Sutherland’s theme, noticeable as it is, can detract from a small but I believe novel contribution he makes to the genre of Orwell biography. Despite Orwell’s lack of specialized education and the totemic power he lends to common sense, Orwell was, Sutherland points out, a world-class brain picker, and he picked the brains of highly educated specialists. (“The proles are our only hope?” Maybe not.)

Right before Orwell invented immersion journalism by joining the ranks of the down and out and writing a book about it, he shot the breeze at length with a Cambridge anthropologist who was leading a new school of thought: “participant observation,” it was called. And if you’ve read Franz Boas you know it became the school of anthropology in the 20th century; going native became a scientific technique. Orwell’s method of “becoming the thing he wanted to understand” did not spring forth fully formed from his head. It was midwived in Cambridge.

One of the most plaintive messages of Orwell’s Nose is that Orwell did not at all appreciate what a great wife he had in Eileen O’Shaugnessy. The reader may count the ways Eileen served George, and they are many. Newly added to the usual list, though, is Sutherland’s observation that George must have derived his critical interest in boys’ literature and the formative power of young childhood from Eileen’s graduate work in early childhood education. (Which she abruptly abandoned to become George’s typist and housekeeper when they wed in 1936.) Orwell’s ideas about the authoritarian’s need to subjugate people in a permanent state of childhood came in good part from Eileen and her studies.

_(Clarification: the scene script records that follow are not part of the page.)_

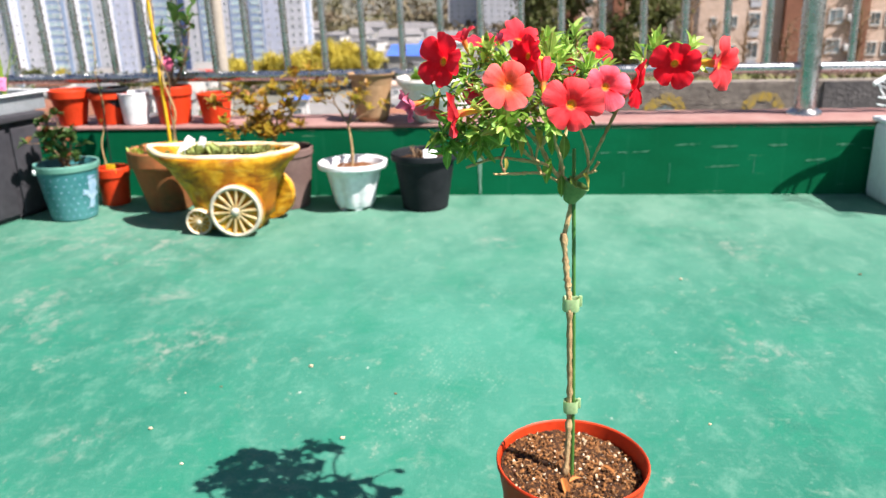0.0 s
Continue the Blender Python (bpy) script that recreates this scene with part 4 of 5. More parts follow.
part("vine", tube([(0.045, -0.02, 0.13), (0.044, -0.024, 0.20), (0.036, -0.012, 0.27), (0.044, -0.02, 0.33), (0.018, -0.028, 0.41), (0.026, -0.014, 0.48), (0.010, -0.02, 0.58)], 0.0024, 0.0016, 7, 5, 0.2), BARK_DARK, clay)
part("tie", tube([(0.010, -0.024, 0.168), (0.030, -0.027, 0.173), (0.048, -0.025, 0.176)], 0.003, 0.003, 6, 2), LEAF, clay, "green twist tie")
cl = bmesh.new()
for i in range(16):
    add_leaf(cl, (0.014 + rl.uniform(-0.03, 0.03), -0.02, 0.50 + rl.uniform(0, 0.1)), (rl.uniform(-1, 1), rl.uniform(-1, 1), rl.uniform(-0.2, 0.8)), 0.03, 0.5)
for i in range(14):
    add_leaf(cl, (-0.05 + rl.uniform(-0.02, 0.02), -0.03 + rl.uniform(-0.02, 0.02), 0.145), (rl.uniform(-1, 1), rl.uniform(-1, 1), 1.2), 0.022, 0.3)
tagged(part("foliage", cl, LEAF, clay), kind="stuff")

# cart planter
cart = thing("cart_planter", (-0.475, 1.665, 0), "ochre glazed wheelbarrow-shaped planter with spoked wheels and succulents", "planter")


def cart_body():
    """A tub that is wide and boat-shaped at its rim and narrow at its foot, hollow inside."""
    bm = bmesh.new()
    n = 48
    rings = []
    levels = ((0.030, 0.084, 0.058, 0.014), (0.032, 0.092, 0.066, 0.013), (0.055, 0.096, 0.073, 0.011), (0.085, 0.106, 0.080, 0.008), (0.115, 0.124, 0.086, 0.005), (0.138, 0.142, 0.089, 0.003), (0.156, 0.163, 0.091, 0.0), (0.168, 0.178, 0.091, -0.003), (0.175, 0.179, 0.088, -0.003), (0.176, 0.163, 0.073, -0.002), (0.158, 0.150, 0.066, 0.0))
    for z, a, b, dx in levels:
        ring = []
        for i in range(n):
            t = 2 * math.pi * i / n
            c, s = math.cos(t), math.sin(t)
            x = a * math.copysign(abs(c) ** 0.80, c)
            y = b * math.copysign(abs(s) ** 0.9, s)
            ends = abs(c) ** 4
            narrow = (0.55 if c < 0 else 0.22) * ends
            lift = (0.012 if c < 0 else 0.007) * ends if z > 0.13 else 0
            zz = z + lift + 0.0035 * noise.noise(Vector((x * 22, y * 22, z * 22)))
            ring.append(bm.verts.new((x + dx, y * (1 - narrow) + 0.0015 * noise.noise(Vector((x * 40, 3, z * 40))), zz)))
        rings.append(ring)
    for p, q in zip(rings, rings[1:]):
        for i in range(n):
            bm.faces.new((p[i], q[i], q[(i + 1) % n], p[(i + 1) % n]))
    bm.faces.new(rings[0])
    bm.faces.new(rings[-1])
    return bm


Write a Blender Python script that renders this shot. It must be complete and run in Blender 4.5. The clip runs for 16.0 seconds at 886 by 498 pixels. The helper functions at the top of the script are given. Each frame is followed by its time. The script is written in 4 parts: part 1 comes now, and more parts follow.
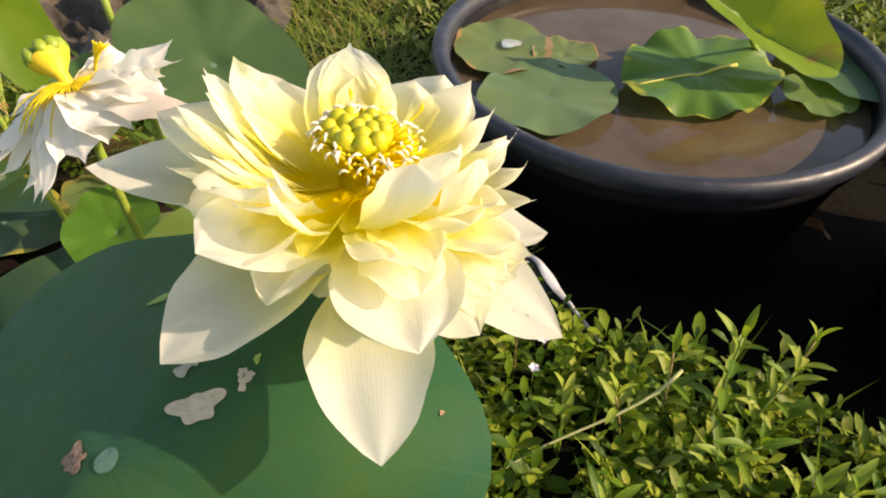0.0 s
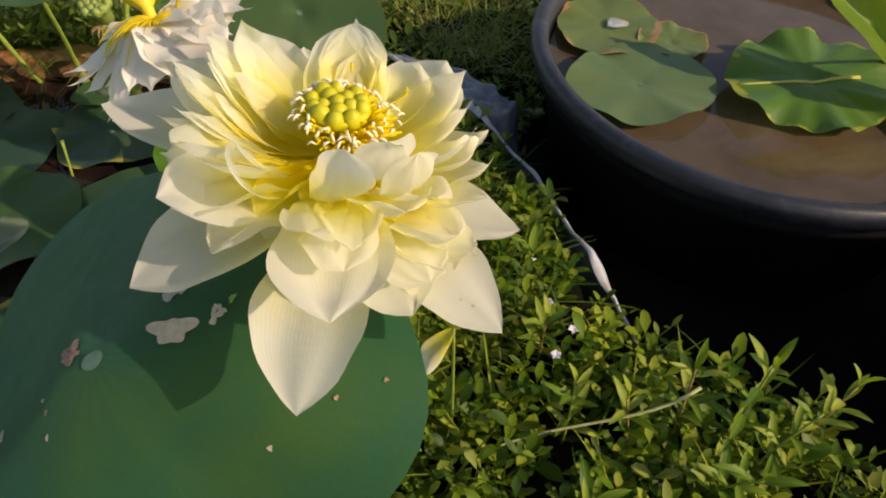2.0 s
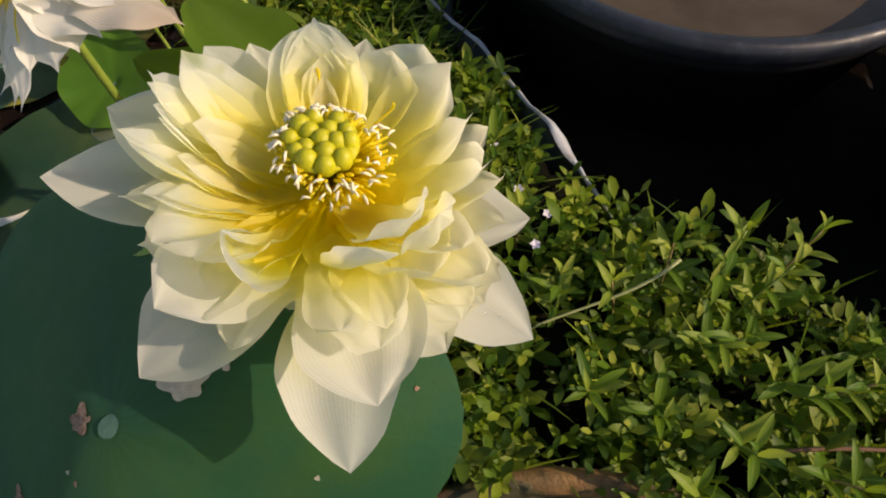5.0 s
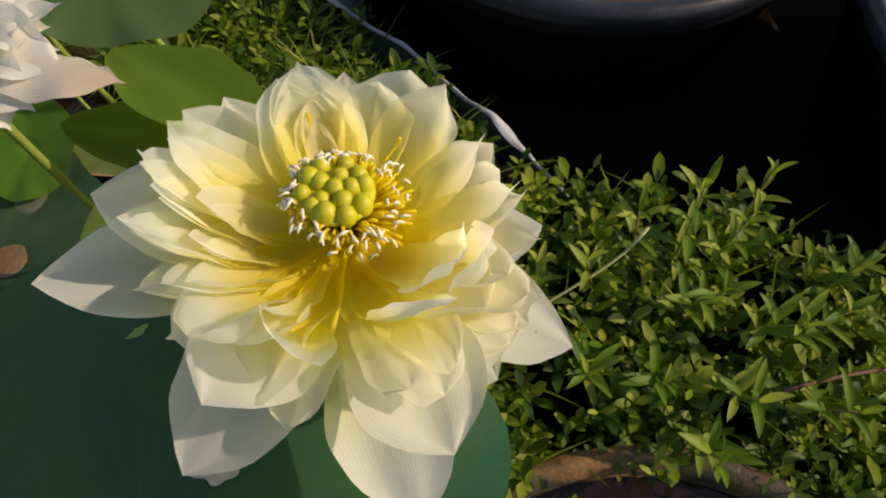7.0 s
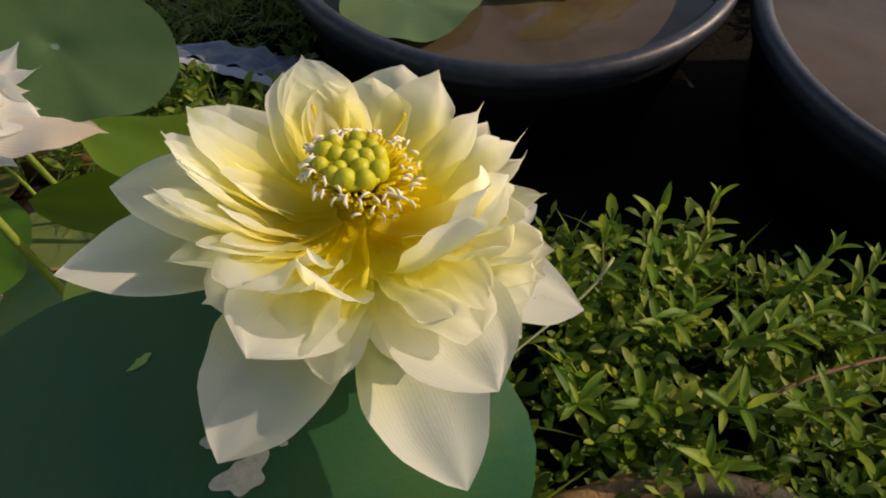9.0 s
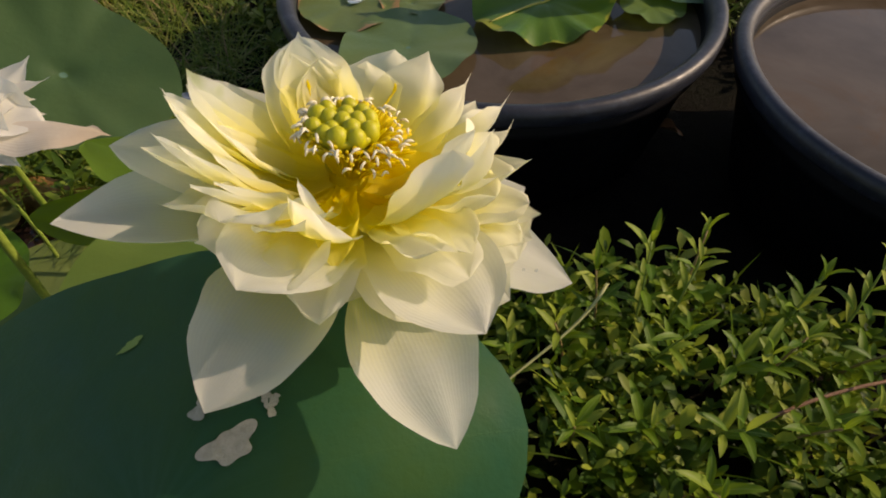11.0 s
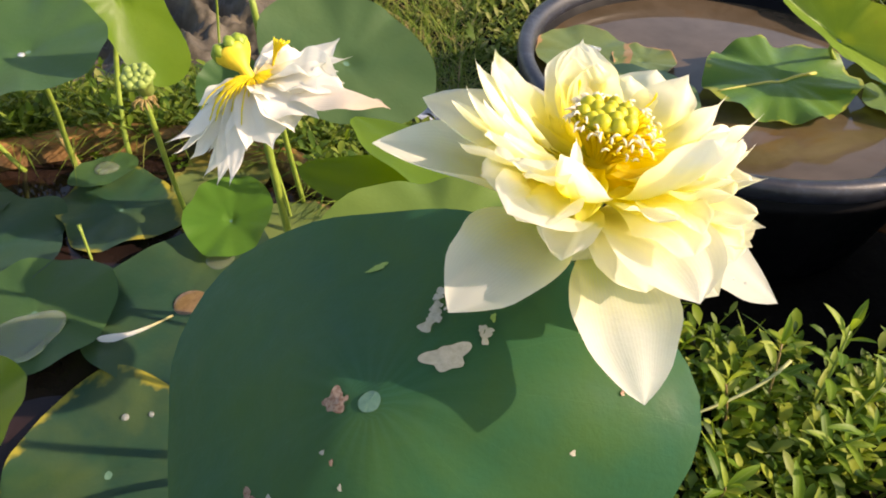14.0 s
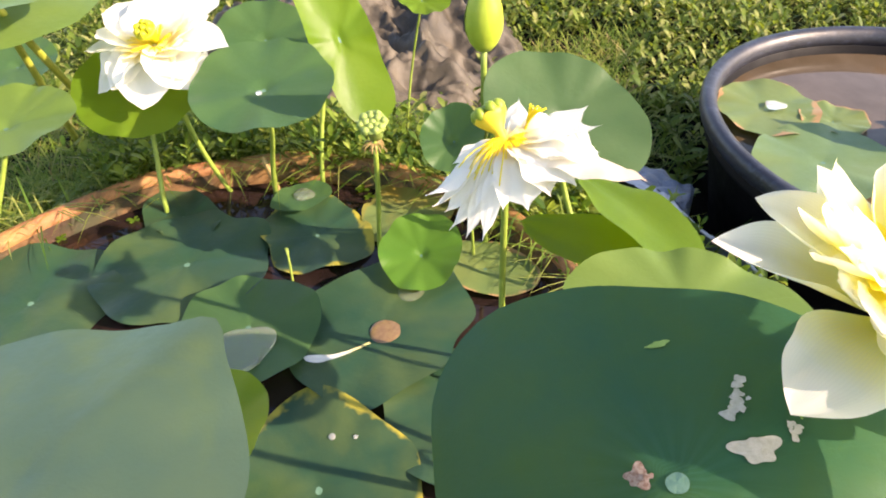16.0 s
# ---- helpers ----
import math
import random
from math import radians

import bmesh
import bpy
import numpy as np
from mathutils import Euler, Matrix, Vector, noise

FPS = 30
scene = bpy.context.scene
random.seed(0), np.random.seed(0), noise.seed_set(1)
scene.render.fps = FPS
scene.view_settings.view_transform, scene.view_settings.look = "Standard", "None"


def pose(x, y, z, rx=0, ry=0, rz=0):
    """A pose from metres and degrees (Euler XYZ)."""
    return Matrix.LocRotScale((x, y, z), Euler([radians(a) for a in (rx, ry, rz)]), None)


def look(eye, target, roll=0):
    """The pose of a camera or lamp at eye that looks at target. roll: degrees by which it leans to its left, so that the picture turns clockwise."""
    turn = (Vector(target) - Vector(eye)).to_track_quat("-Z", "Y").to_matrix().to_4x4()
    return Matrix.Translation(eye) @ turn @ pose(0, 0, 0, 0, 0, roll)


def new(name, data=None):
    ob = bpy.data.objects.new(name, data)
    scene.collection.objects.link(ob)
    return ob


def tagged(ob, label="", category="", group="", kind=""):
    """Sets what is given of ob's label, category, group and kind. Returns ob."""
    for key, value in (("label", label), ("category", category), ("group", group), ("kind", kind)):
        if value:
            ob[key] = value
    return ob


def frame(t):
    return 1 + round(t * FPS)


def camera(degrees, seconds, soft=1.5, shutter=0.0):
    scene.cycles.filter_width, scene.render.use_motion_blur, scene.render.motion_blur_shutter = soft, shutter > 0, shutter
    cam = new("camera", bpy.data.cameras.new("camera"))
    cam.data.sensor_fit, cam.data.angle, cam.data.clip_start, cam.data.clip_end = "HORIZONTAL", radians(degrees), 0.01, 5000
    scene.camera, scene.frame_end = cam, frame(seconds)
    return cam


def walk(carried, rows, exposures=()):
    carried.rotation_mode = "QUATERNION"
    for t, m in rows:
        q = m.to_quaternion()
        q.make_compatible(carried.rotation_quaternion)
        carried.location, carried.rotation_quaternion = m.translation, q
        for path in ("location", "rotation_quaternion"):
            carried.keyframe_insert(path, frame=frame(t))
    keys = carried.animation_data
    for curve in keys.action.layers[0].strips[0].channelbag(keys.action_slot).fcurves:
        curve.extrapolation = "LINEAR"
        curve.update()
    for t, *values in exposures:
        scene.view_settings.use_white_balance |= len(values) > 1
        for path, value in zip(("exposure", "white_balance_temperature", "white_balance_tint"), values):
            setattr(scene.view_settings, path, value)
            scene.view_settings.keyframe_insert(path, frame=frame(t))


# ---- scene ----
# camera: seconds, eye in metres, turn in degrees
cam = camera(67.4, 16.0, soft=1.9)
EXPOSURES = [(0.0, 0.87, 7730, 18), (0.6, 0.74, 7730, 18), (1.0, 0.65, 7680, 18), (1.5, 0.33, 7630, 18), (3.5, 0.11, 7530, 18), (6.5, -0.04, 7270, 17), (9.0, -0.15, 7330, 17), (12.0, -0.06, 7680, 18), (12.5, 0.83, 7680, 18), (13.5, 1.18, 7450, 19), (14.5, 0.91, 7380, 19), (15.0, 1.05, 7270, 17), (16.0, 1.76, 7150, 22)]
ROWS = [
    (0.0, -0.0057, 0.0002, 0.7208, 46.18, -0.91, -0.70),
    (0.5, 0.0012, -0.0040, 0.7264, 45.80, -0.86, -0.83),
    (1.0, 0.0184, -0.0089, 0.7324, 44.70, -0.55, 2.79),
    (1.5, 0.0384, -0.0068, 0.7364, 43.47, -0.76, 7.45),
    (2.0, 0.0571, 0.0045, 0.7382, 42.52, -1.35, 12.61),
    (2.5, 0.0652, 0.0135, 0.7424, 41.30, -2.60, 14.70),
    (3.0, 0.0633, 0.0361, 0.7582, 37.91, -3.19, 14.57),
    (3.5, 0.0470, 0.0549, 0.7669, 33.82, -2.12, 11.19),
    (4.0, 0.0340, 0.0644, 0.7681, 30.57, -1.18, 8.59),
    (6.5, -0.0119, 0.0931, 0.7739, 26.90, 0.32, -8.75),
    (7.0, -0.0204, 0.0965, 0.7687, 27.26, -0.09, -10.43),
    (7.5, -0.0280, 0.0925, 0.7653, 28.13, -0.21, -13.46),
    (8.0, -0.0463, 0.0796, 0.7635, 31.12, -0.70, -15.78),
    (8.5, -0.0518, 0.0644, 0.7576, 34.00, -1.29, -17.15),
    (9.0, -0.0583, 0.0532, 0.7489, 36.42, -0.79, -18.07),
    (11.5, -0.0708, 0.0153, 0.7249, 43.29, -0.83, -18.13),
    (12.0, -0.0874, 0.0183, 0.7226, 43.88, -0.67, -17.11),
    (12.5, -0.1059, 0.0060, 0.7168, 44.25, -1.38, -15.66),
    (13.0, -0.1082, -0.0171, 0.7219, 45.80, -1.73, -10.98),
    (13.5, -0.0987, -0.0395, 0.7312, 45.94, -1.74, -5.89),
    (14.0, -0.1069, -0.0396, 0.7327, 46.78, -0.77, 1.30),
    (14.5, -0.1330, -0.0350, 0.7437, 47.56, -0.61, 3.99),
    (15.0, -0.1428, -0.0324, 0.7545, 47.77, -0.58, 5.74),
    (15.5, -0.1823, -0.0402, 0.7640, 48.89, -0.28, 8.12),
    (16.0, -0.2212, -0.0483, 0.7714, 48.61, 1.11, 10.74),
]
walk(cam, [(t, pose(x, y, z, rx, ry, rz)) for t, x, y, z, rx, ry, rz in ROWS], EXPOSURES)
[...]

Finally we learn that the font of Orwell’s close analysis of language was his months-long collaboration at the BBC with deskmate William Empson. Empson was a celebrated poet and, in Sutherland’s judgment, “the cleverest literary critic of the century.” Well, that’s something. Although Orwell was not fond of Empson (turning him into the clever but unlikeable Ampleforth in 1984), he must have drawn on the relationship with him to inform his own understanding of how single words, small phrases, and rhythmic devices could charge the meaning of a sentence. Orwell’s laser-sharp discernment of the line between persuasion and propaganda must have been helped along by the thoughts of a cubicle-mate whose doctoral thesis at Cambridge just happened to be Seven Types of Ambiguity. The literary world would not have Newspeak without Orwell, but Orwell, that hero of common sense, would not have come up with it without the flouncy, erudite Empson.

Orwell’s Nose is highly accessible. Even if it does presume a certain familiarity with Orwell’s catalog, there’s no harm in going back in filling in any gaps in your reading as a way of keeping up with Sutherland. If you have time, read one of the big biographies first, but if you don’t, you will probably appreciate this jaunty, intimate portrait of Orwell’s life anyway.